Friday, June 01, 2012

The Cost of Obozo: Gulf Oil

Naturally, the Obozo-ites re-arranged the numbers when 'reporting' on oil activities in the Gulf.

But reality is this:

Fed Gov Revenues OffLease sales that brought billions of dollars in bonus consideration as recently as 2008 returned only $36 million in 2011′s only lease sale. With production off (see below), royalty income is down

Actual Drilling Down:   Notwithstanding “official” rig statistics, the number of rigs actually drilling wells has declined from 27 before Macondo to 18 as of May 1

Net/Netcurrent levels of oil production ... from the Gulf are running 30% below what was expected in the last pre-Macondo production forecast

So what's that mean to you?

....companies attempting to plan and execute enormously expensive, multi-year offshore energy projects are not receiving the transparency and predictably required to conduct business. When the market lacks confidence that the government will remove obstacles to energy production in the Gulf of Mexico and elsewhere, traders incorporate this risk into current thinking and future price structures. Today’s offshore regulatory regime has bred a high “U.S. regulatory risk premium” that is dampening production and causing a hidden surcharge on the price of oil and gasoline in the market...

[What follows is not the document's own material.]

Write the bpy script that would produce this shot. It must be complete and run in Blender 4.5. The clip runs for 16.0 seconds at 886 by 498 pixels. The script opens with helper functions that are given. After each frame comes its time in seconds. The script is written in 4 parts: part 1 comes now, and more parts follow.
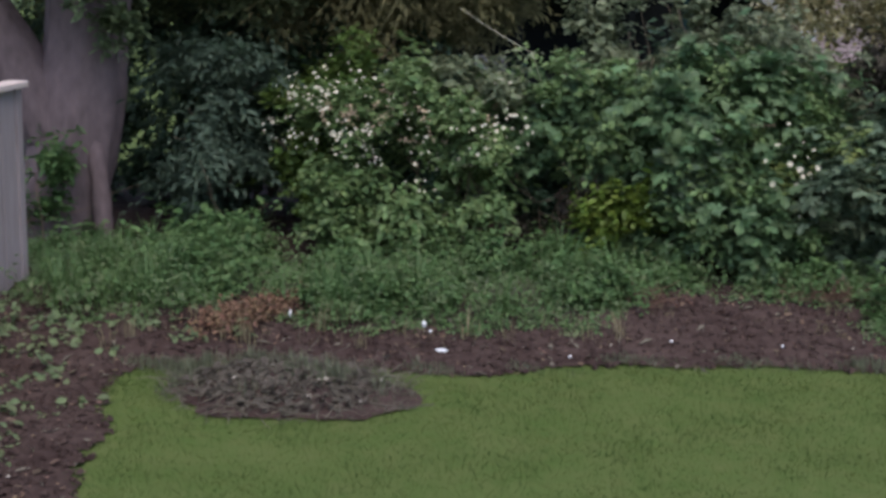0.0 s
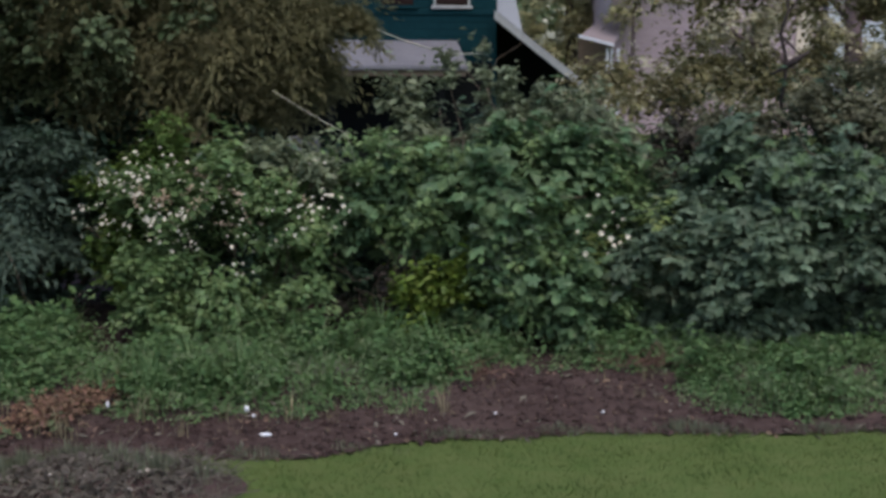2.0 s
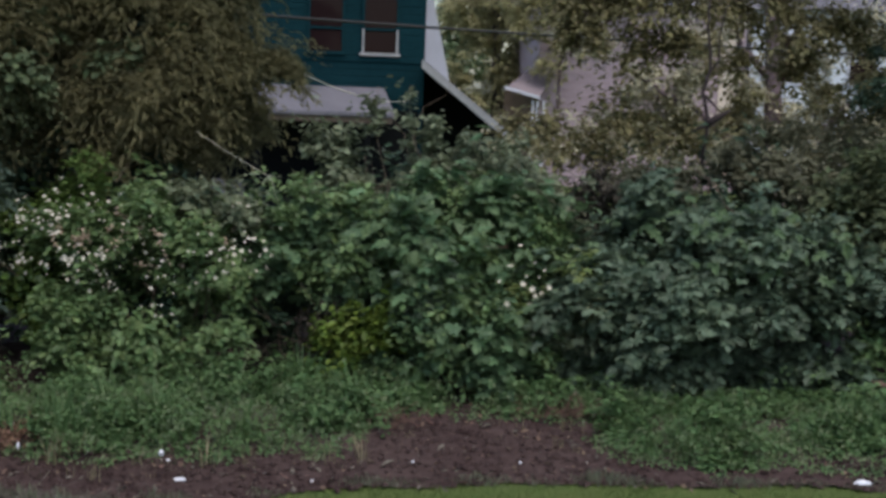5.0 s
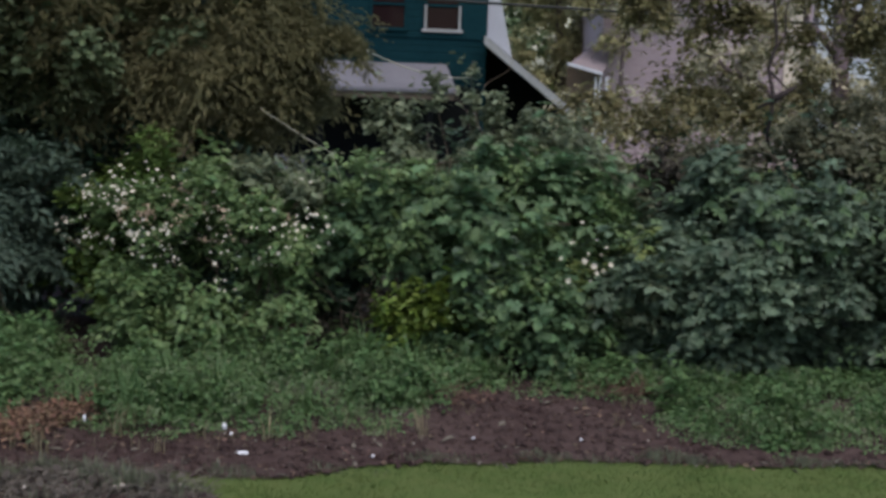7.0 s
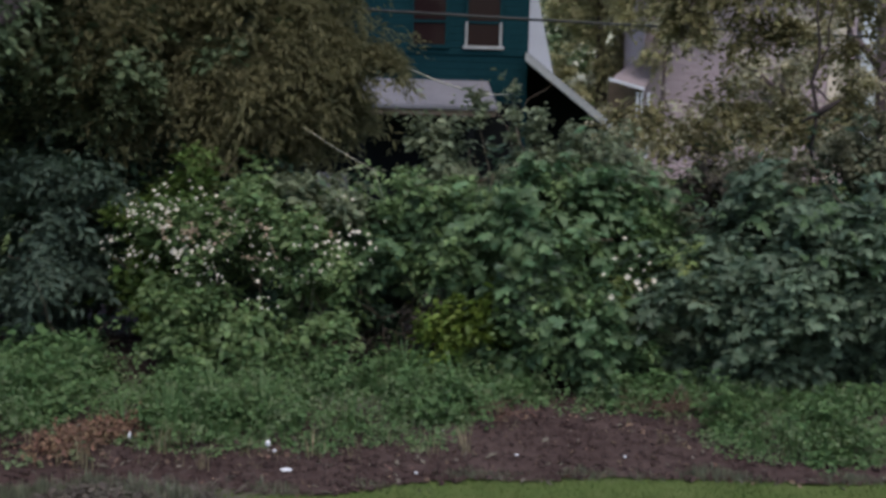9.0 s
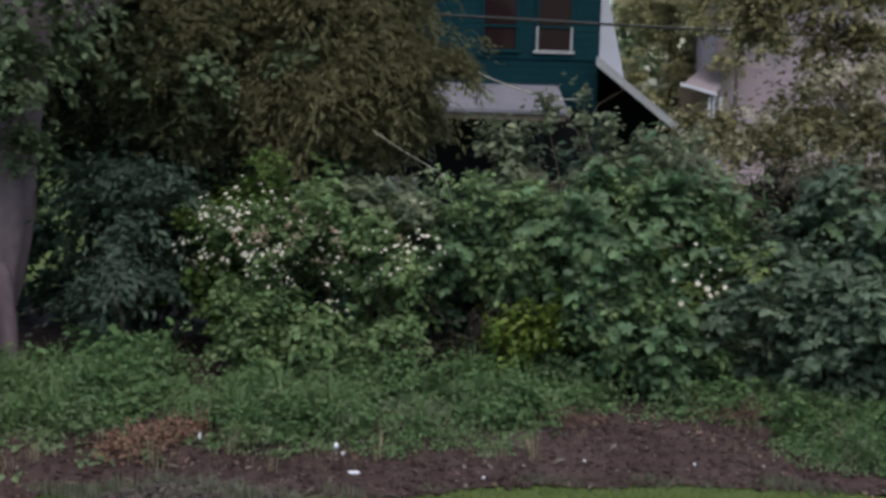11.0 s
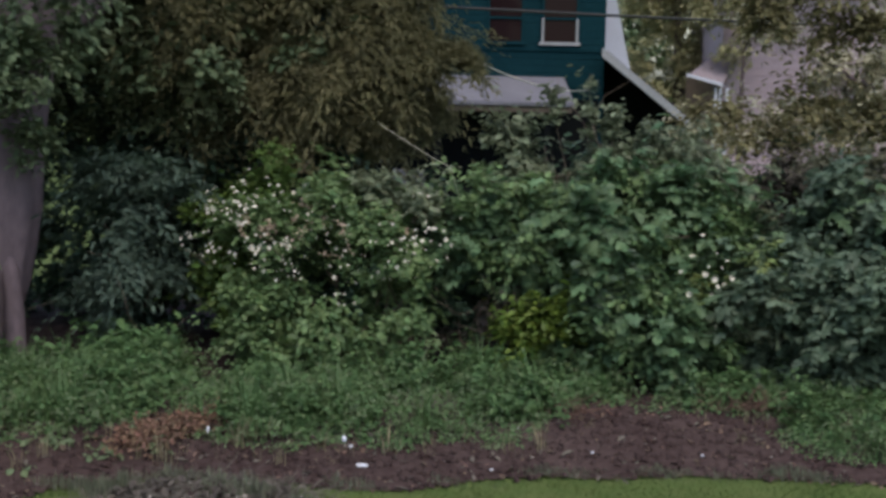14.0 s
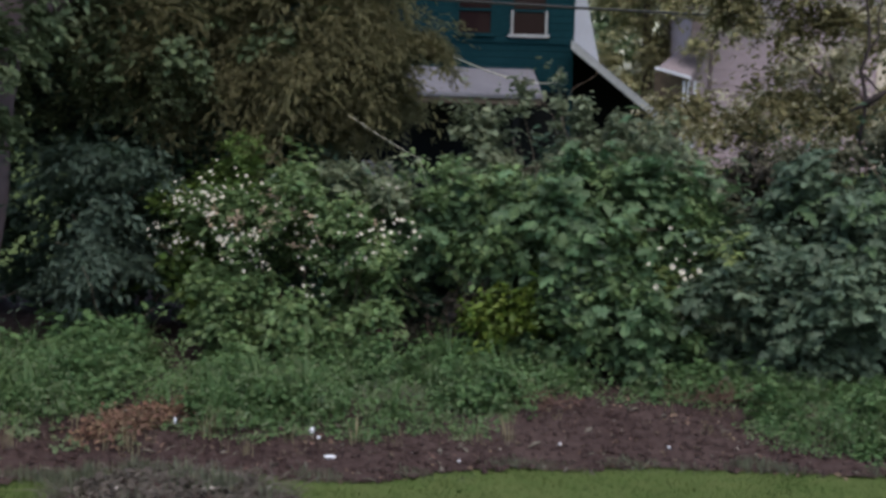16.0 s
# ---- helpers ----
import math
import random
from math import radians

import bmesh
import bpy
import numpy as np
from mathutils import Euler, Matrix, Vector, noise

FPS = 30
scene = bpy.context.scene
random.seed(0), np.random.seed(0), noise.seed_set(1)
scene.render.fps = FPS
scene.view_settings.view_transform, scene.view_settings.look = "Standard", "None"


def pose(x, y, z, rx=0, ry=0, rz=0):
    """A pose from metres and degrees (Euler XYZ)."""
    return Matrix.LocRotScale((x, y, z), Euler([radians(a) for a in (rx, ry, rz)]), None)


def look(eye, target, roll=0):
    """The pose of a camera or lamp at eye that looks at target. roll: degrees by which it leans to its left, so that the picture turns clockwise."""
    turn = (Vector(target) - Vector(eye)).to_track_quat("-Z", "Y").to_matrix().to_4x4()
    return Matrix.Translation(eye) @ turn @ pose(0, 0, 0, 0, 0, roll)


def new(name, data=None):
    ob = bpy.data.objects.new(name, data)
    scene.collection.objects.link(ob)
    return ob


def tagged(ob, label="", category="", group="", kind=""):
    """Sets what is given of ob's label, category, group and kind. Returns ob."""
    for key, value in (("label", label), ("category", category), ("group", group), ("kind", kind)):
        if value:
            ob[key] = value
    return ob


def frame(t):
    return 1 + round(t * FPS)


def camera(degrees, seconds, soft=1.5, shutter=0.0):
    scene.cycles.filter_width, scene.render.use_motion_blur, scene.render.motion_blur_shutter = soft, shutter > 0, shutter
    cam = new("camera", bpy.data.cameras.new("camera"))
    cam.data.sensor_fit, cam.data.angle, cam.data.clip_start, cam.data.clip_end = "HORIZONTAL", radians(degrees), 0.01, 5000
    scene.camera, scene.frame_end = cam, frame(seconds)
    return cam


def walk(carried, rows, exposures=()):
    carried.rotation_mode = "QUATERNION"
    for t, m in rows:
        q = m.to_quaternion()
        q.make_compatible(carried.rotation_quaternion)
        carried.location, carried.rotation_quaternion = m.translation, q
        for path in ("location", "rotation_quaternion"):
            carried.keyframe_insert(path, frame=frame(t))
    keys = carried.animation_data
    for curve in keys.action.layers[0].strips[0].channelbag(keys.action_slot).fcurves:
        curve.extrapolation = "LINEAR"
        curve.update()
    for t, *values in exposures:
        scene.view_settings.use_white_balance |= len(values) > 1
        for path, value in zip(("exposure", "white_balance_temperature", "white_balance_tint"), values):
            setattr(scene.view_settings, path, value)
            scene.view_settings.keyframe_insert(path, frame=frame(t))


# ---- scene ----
SOFT, EXPOSURE, KELVIN, TINT = 3.4, 0.60, 6950, 9
# camera: stands in one spot at an upper deck's height and turns; rows are seconds, yaw, pitch, roll to its left
cam = camera(35.49, 16.0, soft=SOFT)
EYE = (0.0, 0.0, 2.7)
ROWS = [
    (0.0, 6.419, -12.0, 1.298),
    (0.5, 4.594, -11.837, 0.021),
    (1.0, 2.584, -11.379, 0.419),
    (1.5, 1.247, -10.027, 0.373),
    (2.0, -1.108, -8.643, 0.31),
    (2.5, -3.103, -7.679, 1.037),
    (3.0, -5.184, -7.961, 1.542),
    (3.2, -5.582, -7.814, 1.431),
    (5.3, -4.094, -6.59, 2.122),
    (5.5, -3.946, -6.837, 2.0),
    (6.0, -3.448, -7.267, 2.192),
    (6.5, -2.472, -7.545, 2.505),
    (7.0, -1.779, -7.675, 2.124),
    (7.5, -0.807, -7.403, 2.152),
    (8.0, -0.195, -7.344, 1.854),
    (8.5, -0.222, -7.449, 1.792),
    (9.0, -0.0, -7.045, 1.593),
    (9.5, 0.699, -6.702, 1.826),
    (10.0, 2.109, -6.965, 2.022),
    (10.2, 2.672, -6.933, 1.877),
    (12.3, 2.91, -7.074, 1.565),
    (12.5, 2.862, -7.366, 1.508),
    (13.0, 3.126, -7.812, 1.34),
    (13.5, 3.303, -7.903, 1.204),
    (14.0, 3.155, -7.255, 1.308),
    (14.5, 2.401, -7.182, 1.605),
    (15.0, 2.522, -7.011, 1.54),
    (15.5, 2.04, -6.809, 1.468),
    (16.0, 1.833, -7.57, 1.692),
]
def aim(yaw, pitch, roll):
    a, b = radians(yaw), radians(pitch)
    way = Vector((-math.sin(a) * math.cos(b), math.cos(a) * math.cos(b), math.sin(b)))
    return look(EYE, Vector(EYE) + way, roll)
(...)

Remember that our Sec/Energy's 'goal' is $8.00/gallon gasoline, just like in Europe.


jimspice said...

Nice original source. No possible alternative motives there.

J. Strupp said...

If the Sec. of Energy's goal is $8.00 gas then he's really doing a shitty job of making that happen.

And traders incorporating a "high regulatory risk premium" over gulf oil production is just politically motived malarakey. What's "high risk premium"? A penny? Two cents?

Anonymous said...


I don't trust the statistics used in this post because they are government statistics under Obozo.

How would you Counter Mark Sheas post?

It does not seem right.

Dad29 said...


Shea's post is interesting. You and your parents get dividend income (401k, pension plan) from those corporations. So tax them more!! See what happens to the dividends.

And since you don't trust stats, why do you believe those in Shea's post?